Anonymous wrote:Gee thanks OP. My son needs a 504 because of type I diabetes. When his blood sugar has him higher than you and me chugging 5 full sugar cokes or about to go in a coma - he needs the time to be able to take care of his medical condition before resuming test taking.
Anonymous wrote:what if the disproportionate number of white kids getting accommodations is actually the effect of racism in a completely different way?
To explain:
There's a kind of rule of thumb that 10% of students qualify for IEPs. Long time since I have seen a breakdown, but a (smallish) portion of that is kids with cognitive disabilities ("mental retardation" in IDEA). (that proportion related to the percentage of kids it is expected will take alternate testing when assessing schools' performance).
Some proportion of these IEP kids are going to want to go to college and will take SATs/ACTs. I have no idea what % of kids with disabilities require extended time on tests, but given the potential rage of disablities--not just processing, there's also kids with tics, there's kids with ADHD, there's kids with physical disabilities--I can see where quite a few would need that.

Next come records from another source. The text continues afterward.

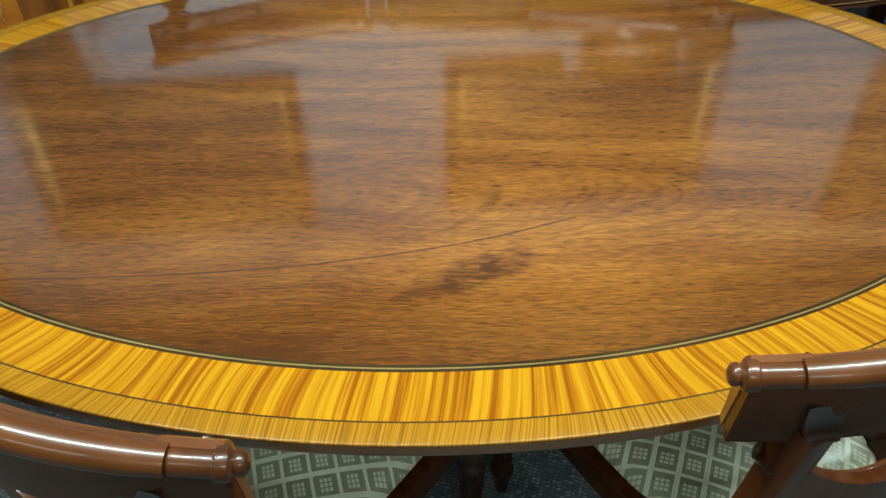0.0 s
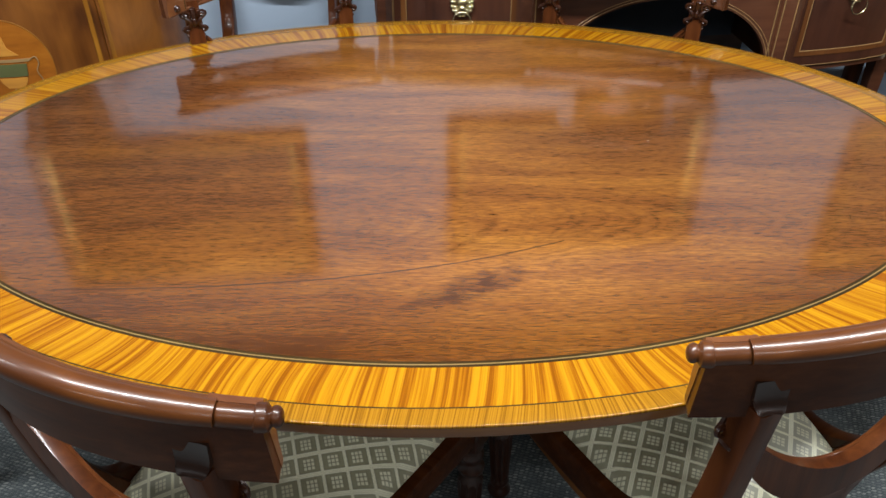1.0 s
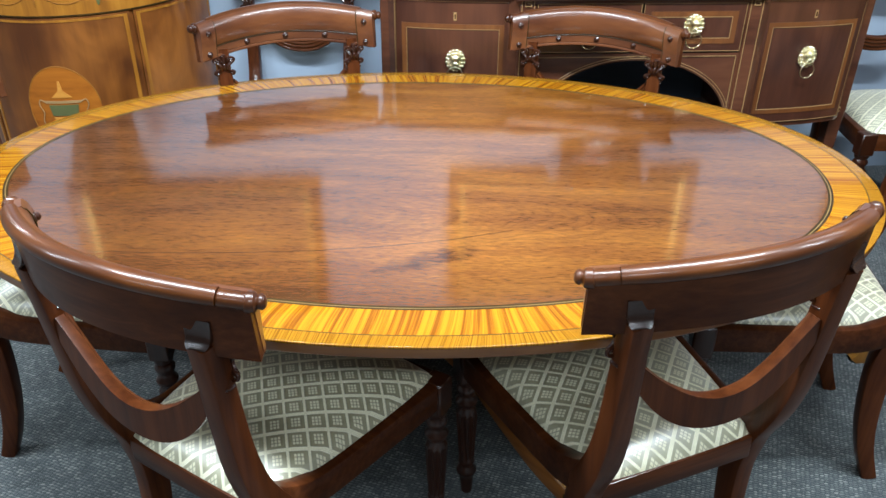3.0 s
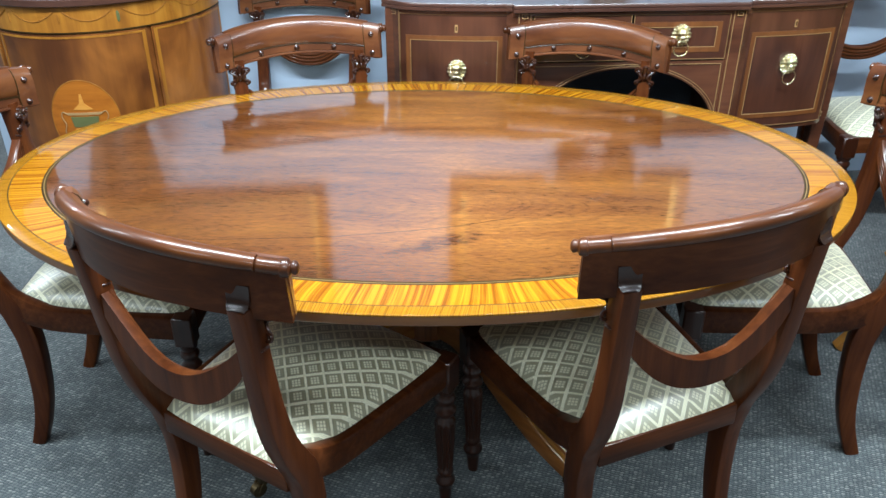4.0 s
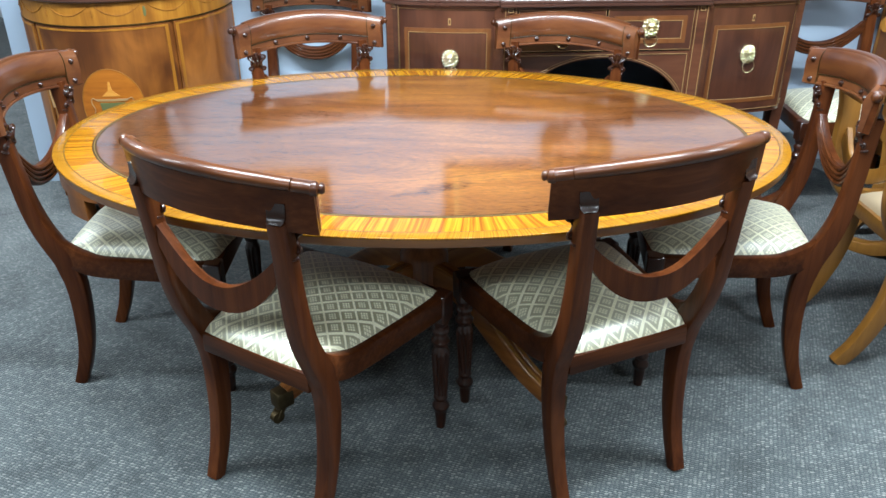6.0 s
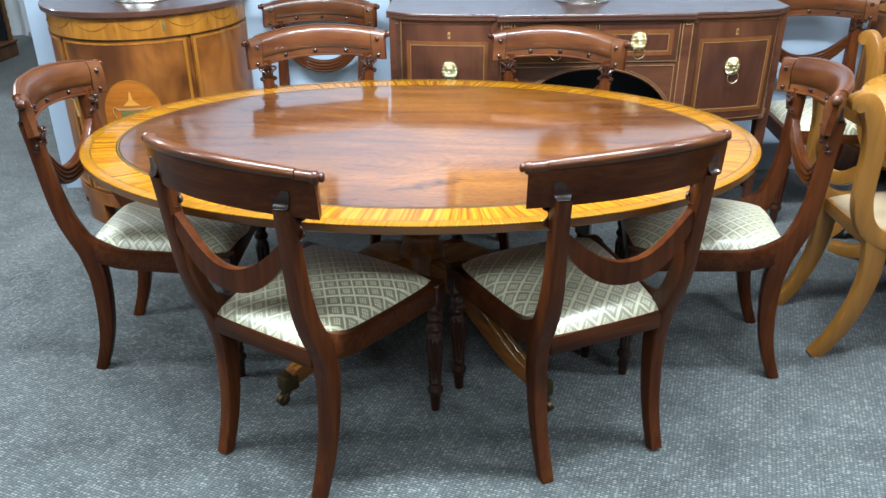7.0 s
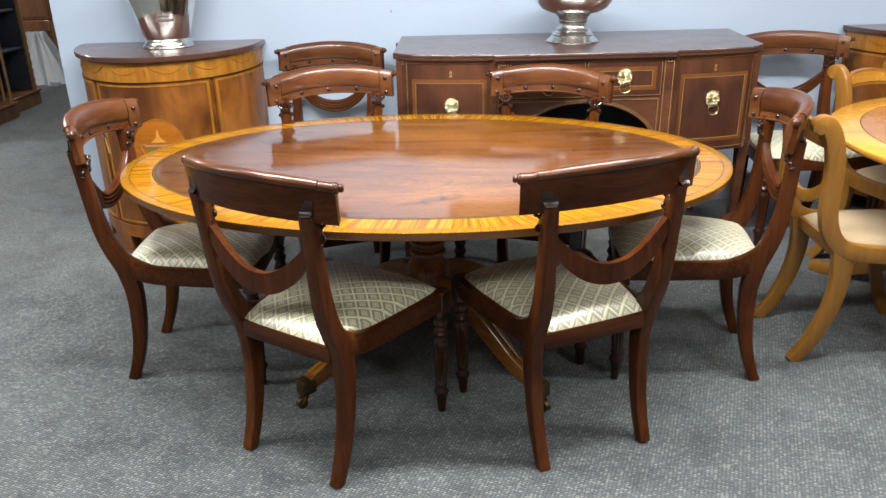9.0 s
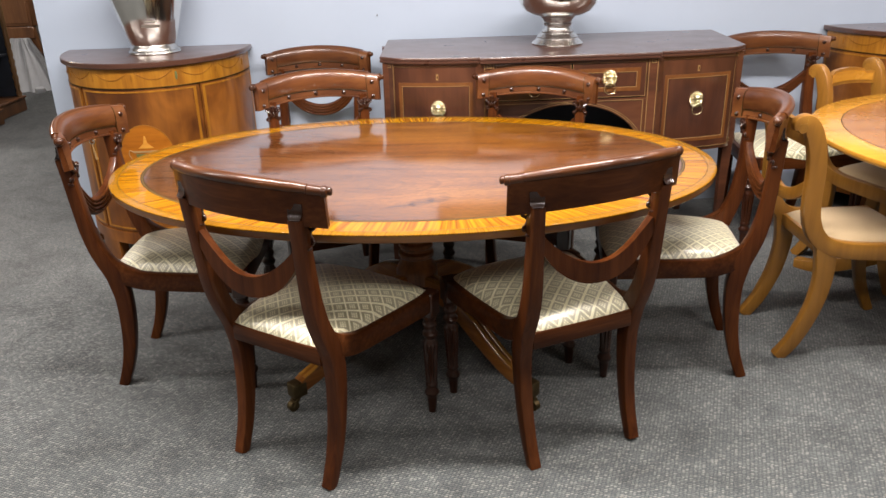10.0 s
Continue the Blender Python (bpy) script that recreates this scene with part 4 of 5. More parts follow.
def dining_chair(made, m, label):
    c = thing("dining_chair", m, label, "dining chair", "mahogany dining chairs")
    for me in made["posts"]:
        shared("back_post", me, c, 0, 0, 0)
    tilt = radians(RAIL_TILT)
    rail = shared("crest_rail", made["rail"], c, 0, 0.81 * math.sin(tilt), 0.81 * (1 - math.cos(tilt)), RAIL_TILT)
    shared("tablet", made["tablet"], rail, 0, 0, 0)
    shared("top_roll", made["roll"], rail, 0, 0, 0)
    shared("lower_bead", made["lower_bead"], rail, 0, 0, 0)
    shared("rail_frieze", made["frieze"], rail, 0, 0, 0)
    for me in made["lines"]:
        shared("incised_line", me, rail, 0, 0, 0)
    for me in made["end_strap"]:
        shared("end_strap", me, rail, 0, 0, 0)
    for me in made["knobs"]:
        shared("turned_knob", me, rail, 0, 0, 0)
    for e in (-1, 1):
        for z, d in ((0.014, 0.0168), (0.072, 0.0235)):
            s = 0.915 * e
            p, o = rail_line(s) + rail_out(s) * d, rail_out(s)
            shared("stud", made["stud"], rail, p.x, p.y, rail_low(s) + z, -90, 0, math.degrees(math.atan2(-o.x, o.y)))
        s = 0.72 * e
        q = rail_line(s) + rail_out(s) * -0.011
        shared("tongue", made["tongue"], c, (post_x(0.84) + 0.003) * e, q.y + 0.001, 0.011, 0, 0, 17 * e)
        z = rail_low(0.72)
        shared("carved_bracket", made["bracket"], c, post_x(0.78) * e, post_y(0.77) + 0.018, z - 0.004, -8)
    for s in (-0.46, 0.0, 0.46):
        p, o = rail_line(s) + rail_out(s) * 0.0120, rail_out(s)
        shared("stud", made["stud"], rail, p.x, p.y, rail_low(s) + 0.018, -90, 0, math.degrees(math.atan2(-o.x, o.y)))
    swag = shared("swag_splat", made["swag"], c, 0, 0, 0)
    for me in made["reeds"]:
        shared("reed", me, swag, 0, 0, 0)
    for key, nm in (("side_l", "side_rail"), ("side_r", "side_rail"), ("front", "front_rail"), ("back", "back_rail")):
        shared(nm, made[key], c, 0, 0, 0)
    for e in (-1, 1):
        shared("front_leg", made["front_leg"], c, 0.226 * e, 0.466, 0, label="turned and reeded front leg")
    shared("seat_cushion", made["cushion"], c, 0, 0, 0, label="cream trellis damask drop-in seat")
    return c


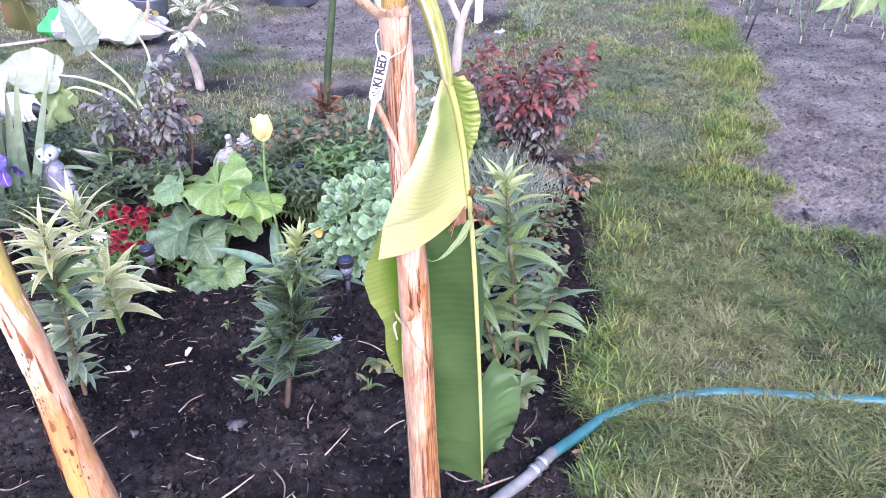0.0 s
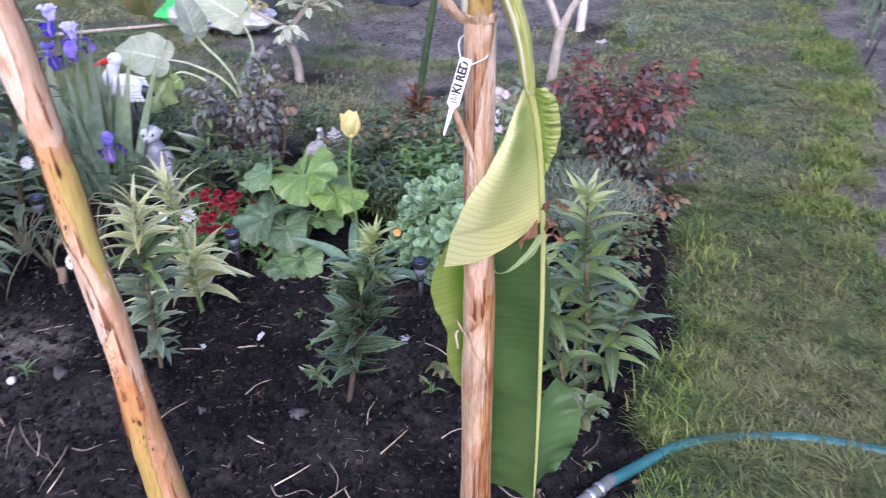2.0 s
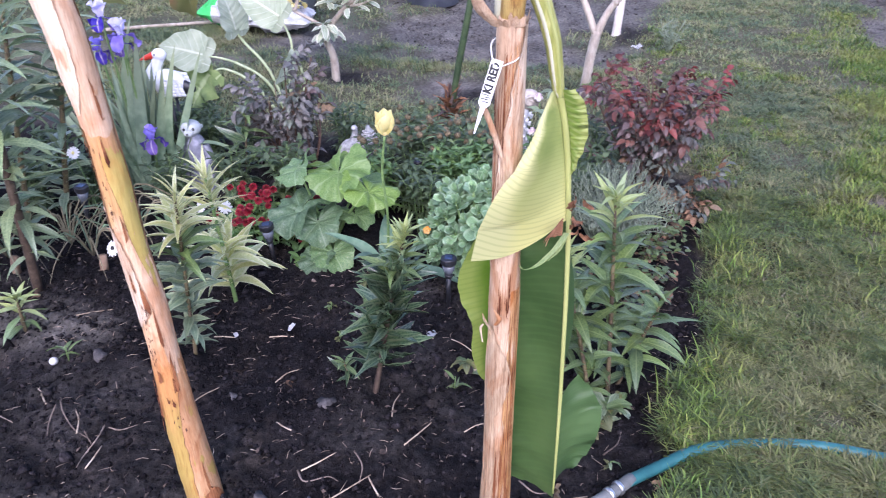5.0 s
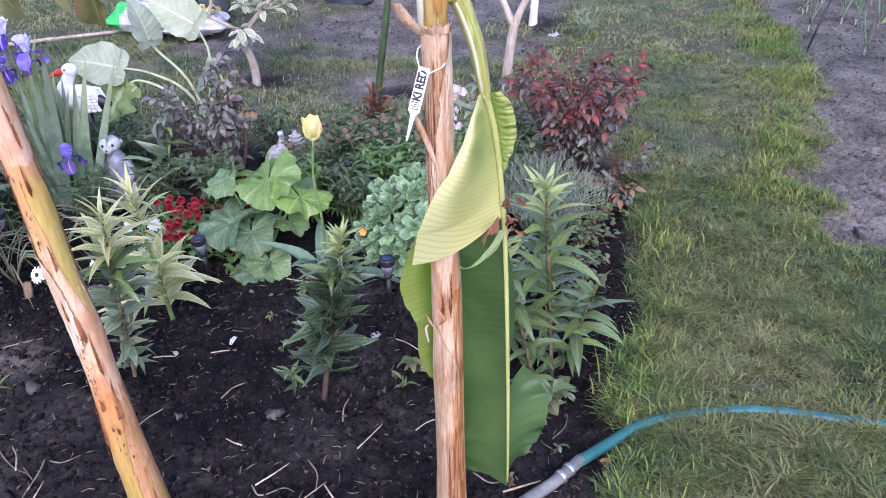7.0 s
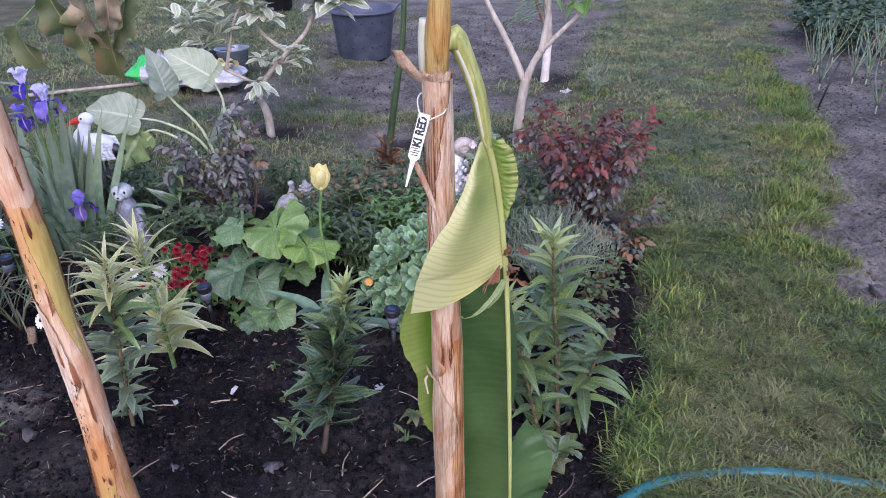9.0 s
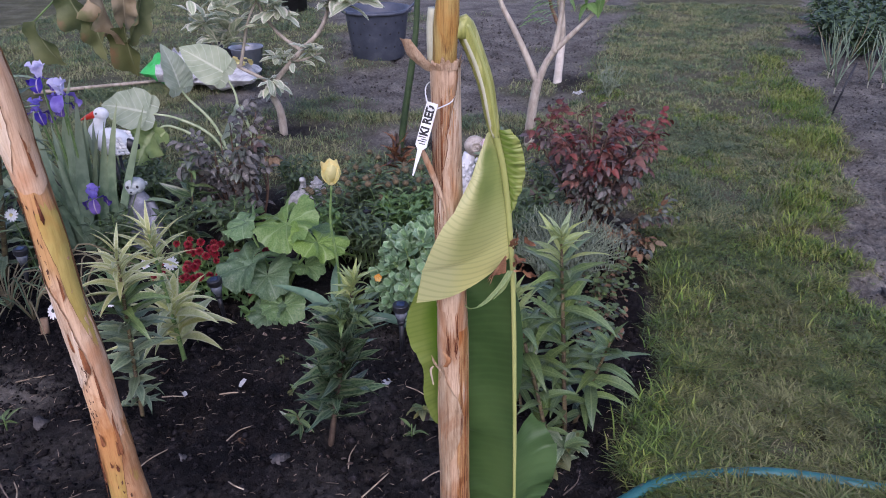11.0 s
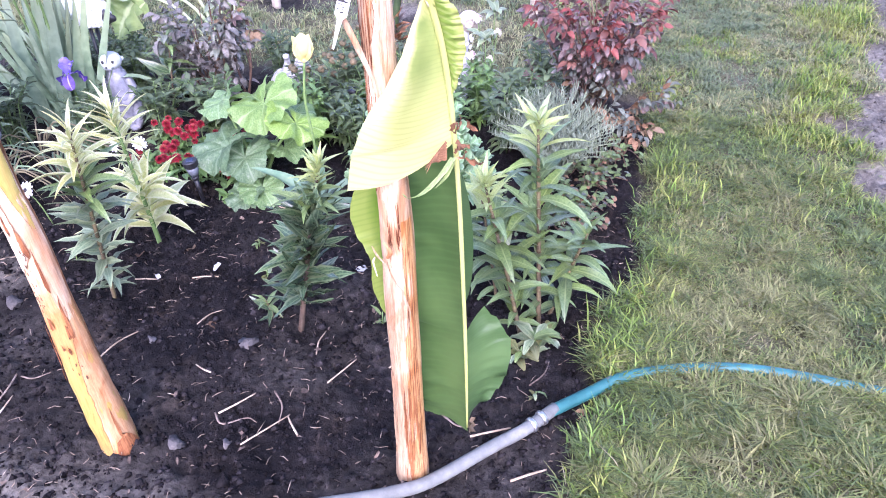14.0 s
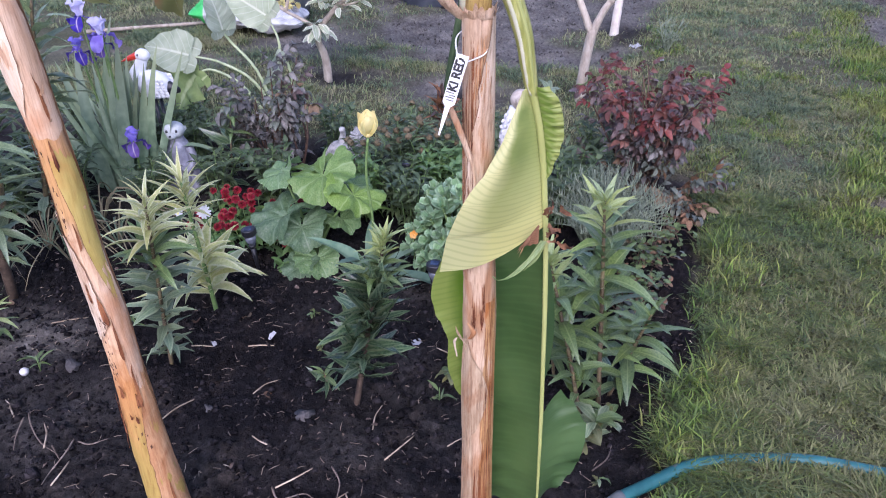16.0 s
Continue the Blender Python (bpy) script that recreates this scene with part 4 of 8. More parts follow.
# ---- the two banana plants ----
def shell(b, pts, radii, a0, a1, s0, s1, lift=0.002, flare=0.0, n=16, m=6, slot=0, foot=0.5, head=0.88, rim=False, ragged=0.0):
    """A sheath lying on a stem: angles a0..a1 (degrees, each a list from its foot to its tip) over the stretch s0..s1; flare lifts its edges, foot and head
    narrow its ends, ragged tears its lower and upper ends, rim gives its dried edges the second material."""
    verts, faces, uvs, slots = [], [], [], []
    us = [0.0, 0.02] + [0.02 + 0.96 * k / (m - 2) for k in range(1, m - 2)] + [0.98, 1.0]
    for i in range(n + 1):
        t = i / n
        lo, hi = along(a0, t), along(a1, t)
        mid = (lo + hi) / 2 + (0 if head < 0.3 else 10) * noise.noise(Vector((lo, hi, s0)))
        keep = 1 - head * max(0.0, (t - 0.72) / 0.28) ** 1.4 - foot * max(0.0, (0.16 - t) / 0.16) ** 1.3
        edge = 1 + 0.09 * noise.noise(Vector((t * 14, a0[0], 0))) + 0.05 * noise.noise(Vector((t * 47, a0[0], 4)))
        lo, hi = mid + (lo - mid) * keep * edge, mid + (hi - mid) * keep * edge
        for k, u in enumerate(us):
            tear = ragged * (0.7 * noise.noise(Vector((u * 5, a0[0], s0 * 9))) + 0.5 * noise.noise(Vector((u * 17, a1[0], s1 * 9))))
            s = min(0.9999, max(0.0, s0 + (s1 - s0) * t + tear * (max(0.0, 1 - 4 * t) + (max(0.0, 4 * t - 3) if s1 < 0.97 else 0) * 1.5)))
            x = s * (len(pts) - 1)
            j = min(int(x), len(pts) - 2)
            p = pts[j].lerp(pts[j + 1], x - j)
            a = radians(lo + (hi - lo) * u)
            e = abs(2 * u - 1) ** 5
            rr = along(radii, s) + lift + flare * e * (0.3 + t) + 0.0012 * noise.noise(Vector((t * 9, u * 3, a0[0]))) + 0.0006 * noise.noise(Vector((t * 6, u * 26, a0[0])))
            verts.append(p + Vector((math.cos(a), math.sin(a), 0)) * rr)
            uvs.append((t, u))
    w = len(us)
    for i in range(n):
        for k in range(w - 1):
            o = i * w + k
            faces.append((o, o + 1, o + w + 1, o + w))
            slots.append(1 if rim and k in (0, w - 2) else slot)
    b.add(verts, faces, uvs, slot)
    b.mi[-len(slots):] = slots
    return b


def strip(b, rows, m=8, lift=None, slot=0, ruffle=0.0):
    """A blade of leaf: each row is (inner point, outer point); lift(u, t) moves it towards the viewer. UV: along the rows, across."""
    verts, faces, uvs = [], [], []
    n = len(rows) - 1
    for i, (a, c) in enumerate(rows):
        for k in range(m + 1):
            u = k / m
            p = a.lerp(c, u)
            if lift:
                p = p + lift(u, i / n)
            if ruffle:
                p = p + Vector((0, ruffle * u * noise.noise(Vector((i * 0.55, u * 1.5, 3.3))), ruffle * u * noise.noise(Vector((i * 0.8, u, 8.1)))))
            verts.append(p)
            uvs.append((i / n, 0.5 + u / 2))
    for i in range(n):
        for k in range(m):
            o = i * (m + 1) + k
            faces.append((o, o + 1, o + m + 2, o + m + 1))
    b.add(verts, faces, uvs, slot)
    return b


def rolled(line, width, cup, turn=0.0):
    """A narrow torn strip along line, rolled across its width by cup degrees; width read from its foot to its tip."""
    b, verts, faces, uvs, m = Build(), [], [], [], 6
    n = len(line) - 1
    for i, p in enumerate(line):
        half = 0.5 * along(width, i / n)
        r = half / max(0.2, radians(cup) / 2)
        for k in range(m + 1):
            a = radians(cup) * (k / m - 0.5) + radians(turn) * (1 + 0.3 * i / n) - math.pi / 2
            verts.append(p + Vector((math.cos(a) * r, math.sin(a) * r + r, 0.0015 * noise.noise(Vector((i * 0.9, k, 2))))))
            uvs.append((i / n, k / m))
    for i in range(n):
        for k in range(m):
            o = i * (m + 1) + k
            faces.append((o, o + 1, o + m + 2, o + m + 1))
    return b.add(verts, faces, uvs)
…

But here's another thing about IDEA--classification. It has long been noted that white kids are more likely to be classified LD or autistic or OHI with the same presentation as kids of color who are classified ED or MR. And I will bet anything that the kids classified ED or MR are going to be less likely to be steered towards college than kids in those other categories.
In other words, the 2.8% of white test takers getting extended time compared to 1.5% overall COULD be a result of other systemic holding back of kids of color (this is not even getting into different SES stats, worse health stats, and whatever else)--as opposed to white having a chance to game the system their own way.
I have NO problem with kids who need accommodations getting them through the post-secondary application and, yes, educational process. Is life different when you're looking at employment? Depending on the specific job, maybe or maybe not. Regardless, disability should not prevent someone from getting the knowledge, regardless of what they do afterwards.
Anyway, nobody gave me EXTRA SAT points for finishing my tests in a third of the time it took other people and having to endure sitting in the testing room with NOTHING to do, no paper to draw on, no book to read.
Anonymous wrote:Anonymous wrote:Worked with kids for years. Have seen LD kids think circles around speed demon straight A students. You know, some kids are athletic, some kids crunch numbers fast, some debate on their feet, some innovate, some are leaders, some contemplate at depths you’ll never know. No one’s entitled to anything; some people are just lucky they start with more advantages. A tiny little subset of scores does not necessarily make you a better thinker than someone with an incrementally different set of scores. Yes, some people are “smarter” than others, but you will not necessarily know it by their tests scores. Sure, you can glean some info on whether they appear to be prepared for basic college level work. If you want to tell colleges who to admit, get a job in an admissions office. All this griping suggests there’s only one kind of human who deserves everything. Be glad everyone doesn’t think this way or you wouldn’t be reading your bloody smart device and sitting in air conditioning with the lunch of your choice right now. You have no idea what other people have figured out that you benefit from every minute of the day. And if they were just like all these entitled complainers, we’d be without.
(The merits of which are a different conversation
I agree with everything you say. This isn't inconsistent with the idea that the College Board should just report the test scores of all students (taken under the same time constraints), and let the colleges decide if they matter or not.